*Given problem:* The listing below must be repeated word for word, with its images excluded.

*Source excerpt:*
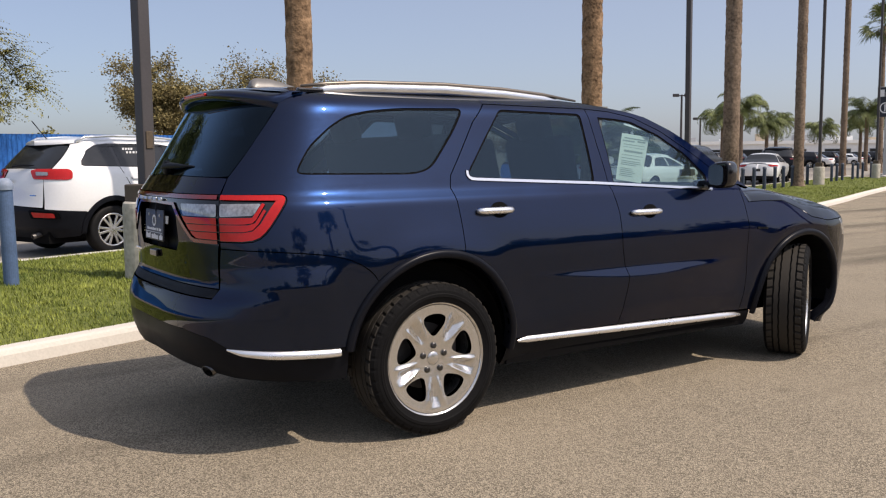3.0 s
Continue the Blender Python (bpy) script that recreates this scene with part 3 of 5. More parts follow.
def screen_at(u, v):
    a = 2 * v - 1
    xe = 1.70 + 0.75 * u
    ze = table(ROOF_EDGE, xe)
    e = SKIN(xe, ze)
    return Vector((e.x + (0.16 + 0.16 * u) * (1 - a * a), a * -e.y, e.z + 0.03 * (1 - abs(a) ** 2.3) * (1 - u)))


HOOD_EDGE = ((2.37, 1.186), (2.437, 1.092), (2.60, 1.094), (2.81, 1.087), (3.0, 1.022), (3.12, 0.968), (3.34, 0.933), (3.95, 0.937), (4.70, 0.935))


def hood_at(u, v):
    """The bonnet between the fender cuts, bowed forward in the middle."""
    a = 2 * v - 1
    s = 2.37 + 1.75 * u
    e = SKIN(s, table(HOOD_EDGE, s))
    xc = 2.66 + 1.335 * u
    zc = table(((2.66, 1.195), (2.9, 1.19), (3.2, 1.155), (3.5, 1.105), (3.75, 1.04), (3.90, 0.99), (4.0, 0.94)), xc)
    return Vector((e.x + (xc - e.x) * (1 - abs(a) ** 2.2), e.y * -a, e.z + max(0.004, zc - e.z) * (1 - abs(a) ** 3.2) ** 0.62))


sheet("roof", roof_at, 40, 28, PAINT, suv)
sheet("windscreen", screen_at, 12, 20, LIGHT_GLASS, suv, label="windscreen glass")
sheet("hood", hood_at, 48, 48, PAINT, suv, True, label="navy bonnet")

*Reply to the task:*
3.0 s
Continue the Blender Python (bpy) script that recreates this scene with part 3 of 5. More parts follow.
def screen_at(u, v):
    a = 2 * v - 1
    xe = 1.70 + 0.75 * u
    ze = table(ROOF_EDGE, xe)
    e = SKIN(xe, ze)
    return Vector((e.x + (0.16 + 0.16 * u) * (1 - a * a), a * -e.y, e.z + 0.03 * (1 - abs(a) ** 2.3) * (1 - u)))


HOOD_EDGE = ((2.37, 1.186), (2.437, 1.092), (2.60, 1.094), (2.81, 1.087), (3.0, 1.022), (3.12, 0.968), (3.34, 0.933), (3.95, 0.937), (4.70, 0.935))


def hood_at(u, v):
    """The bonnet between the fender cuts, bowed forward in the middle."""
    a = 2 * v - 1
    s = 2.37 + 1.75 * u
    e = SKIN(s, table(HOOD_EDGE, s))
    xc = 2.66 + 1.335 * u
    zc = table(((2.66, 1.195), (2.9, 1.19), (3.2, 1.155), (3.5, 1.105), (3.75, 1.04), (3.90, 0.99), (4.0, 0.94)), xc)
    return Vector((e.x + (xc - e.x) * (1 - abs(a) ** 2.2), e.y * -a, e.z + max(0.004, zc - e.z) * (1 - abs(a) ** 3.2) ** 0.62))


sheet("roof", roof_at, 40, 28, PAINT, suv)
sheet("windscreen", screen_at, 12, 20, LIGHT_GLASS, suv, label="windscreen glass")
sheet("hood", hood_at, 48, 48, PAINT, suv, True, label="navy bonnet")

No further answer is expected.